Lifted increases are an excellent way of adding extra stitches to stranded knitting. They produce a virtually invisible result that blends well into the surrounding knitting. The video shows the increases being made in the toe of my ‘Tess’ slippers. It also includes some instruction in how to ‘trap’/’wrap’ floats in stranded knitting.

Most of the standard terms for these increases refer to the direction in which the resulting increase leans, eg ‘make one left’ or ‘make one right’. However, some knitting authors call them ‘lia’ (‘lifted increase after’) and ‘lib’ (‘lifted increase before’). I prefer the latter terms because they are neutral re knitting direction. As I am lefthanded my default knitting style is mirrored, ie I knit in the opposite direction to the majority of knitters. Hence my preference for direction-neutral knitting terms. ;o)

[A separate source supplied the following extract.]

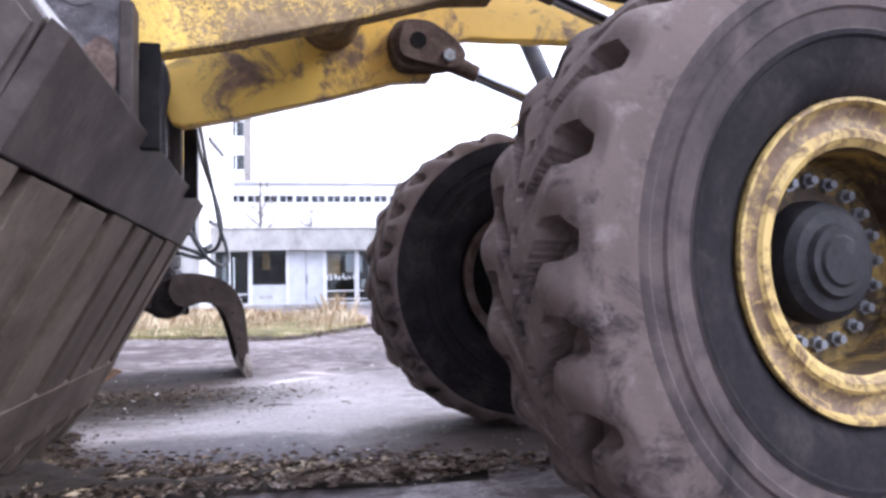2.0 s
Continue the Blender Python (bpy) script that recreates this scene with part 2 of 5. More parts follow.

The ‘lifted increase after’ makes a new stitch from the stitch two stitches below the first stitch on the working needle. Thus it is an increase into the stitch column of the stitch that was just knitted. It is worked after the stitch at the top of the column, hence ‘lifted increase after.

The ‘lifted increase before’ makes a new stitch in the stitch below the first stitch on the passive needle. It is worked before the stitch at the top of the stitch column, hence ‘lifted increase before.

Don’t worry about remembering that the ‘lia’ has to be worked two stitches below rather than one stitch below. The first stitch below the needle cannot be used for a lifted increase because the working yarn has already been looped through it; if you attempt to knit into it again you will simply end up with a double wrap on the needle.